Sabah yanaşılan adalarda gemiden oldukça erken iniş yapılıyor. 5.30- 6.00 gibi uyanmak gerekiyor. Bu yüzden öğlen gemiye döndüğünüzde tavsiyem biraz uyuyup akşam için enerji toplamanız yönünde. Ama tüm öğledensonrayı da uyuyarak geçirip aktivitelerden geri kalmayın sakın. 🙂 Bizim katıldığımız 3 gecelik turun 4 günlük, 7 günlük gibi farklı paketleri de var. Detaylar için Tatil Sepeti’ni ziyaret edebilirsiniz.
Tur Sırasında Size Zaman Kazandıracak İpuçları
Gemi’den Karaya Ulaşım
Gemi bazı adalarda limana yanaşırken bazılarında açıkta demir atıyor ve karaya ulaşım ufak botlarla sağlanıyor. Bu botlara binmek için sıra numarası almak gerekiyor. Saat 14.30’da gemide belirlenen bir noktada sıra numarası dağıtılıyor. 14.15 gibi sıraya girerseniz ilk numaralardan birini alabilir ve gemi adaya yanaşır yanaşmaz beklemeden karaya ulaşabilir, adada diğerlerinden daha fazla zaman geçirebilirsiniz. Gemide yaklaşık 1500 kişi olduğunu düşünürsek, ilk sıralarda gemiden ayrılmak gerçekten çok önemli. Dönerekn ise kendinizi son servise göre ayarlarsanız adadaki zamanınızı en güzel biçimde değerlendirebilirsiniz. 3 gecelik turlar biraz sıkışıp bir programa sahip olduğu için yarım saat bile çok önemli. 🙂
Yemek Saatleri
Sabahki ada turunu tamamladıktan sonra gemiye döndüğünüzde herkes yemeğe akın ediyor olacağı için restoran önünde kuyruk oluyor ve oldukça kalabalık oluyor. Direk yemeğe gitmek yerine, gemiye döndüğünüzde biraz uyumanızı tavsiye ederim. Öğle yemeği 14.00’te bitiyor. 13.45 gibi uyanıp yemeğe inerseniz hem dinlenmiş olursunuz hem de sıra beklemeden çok daha sakince ve keyifle yemeğinizi yiyebilirsiniz.
Ada Turu
Son olarak, adaya indiğinizde genellikle herkesin takip ettiği klasik bir rota oluyor ve özellikle Santorini, Mikonos gibi adalarda bu yol kalabalık oluyor. Onun yerine herkesin döndüğü yönün tersinde adayı gezmeye başlarsanız daha rahat edersiniz. Bu adalarda merkezdeki mekanlar yerine biraz tepelerde evlerin arasında küçük ve daha huzurlu mekanlar bulmak mümkün. Adada bişeyler yemek içmek isterseniz bu tarz yerleri tercih ederek hem zaman kazanabilir hem de adaların huzurlu tarafını yaşayabilirsiniz.
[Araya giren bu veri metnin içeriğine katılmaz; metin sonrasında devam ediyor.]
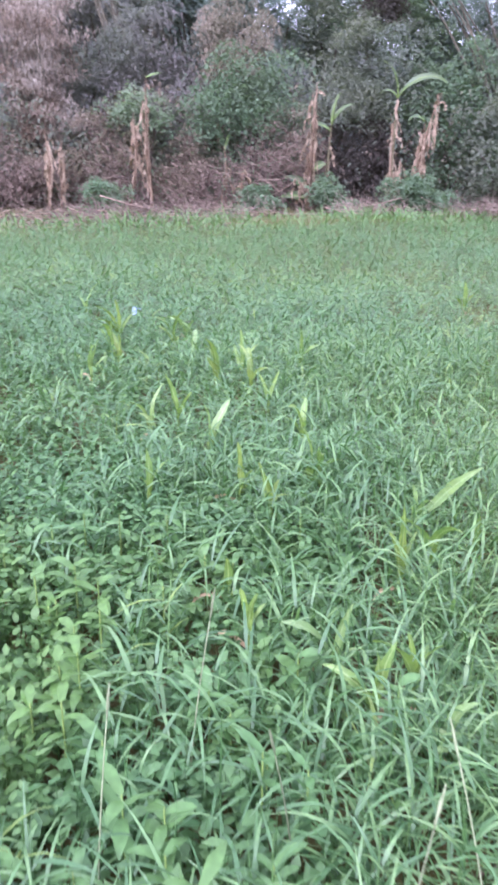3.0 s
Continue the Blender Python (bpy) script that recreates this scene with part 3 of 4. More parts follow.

Vizesiz Yunan Adaları Turunda Gezdiğimiz Adalar
1.PATMOS
Patmos Vizesiz Yunan Adaları Turu dahilinde gördüğümüz adalar içinde en küçüğü ama en huzurlusuydu. Nüfusu yaklaşık 3000 kişi olan adada merkezden biraz dışarı yürüdüğünüzde sadece size ait olacak muhteşem manzaralı mekanlar bulmak mümkün. Merkez zaten oldukça ufak olduğu için yarım saat gibi bir sürede turunuzu, eğer istiyorsanız alışverişinizi tamalayabilir sonrasında kalan zamanı keyif yapmak için kullanabilirsiniz.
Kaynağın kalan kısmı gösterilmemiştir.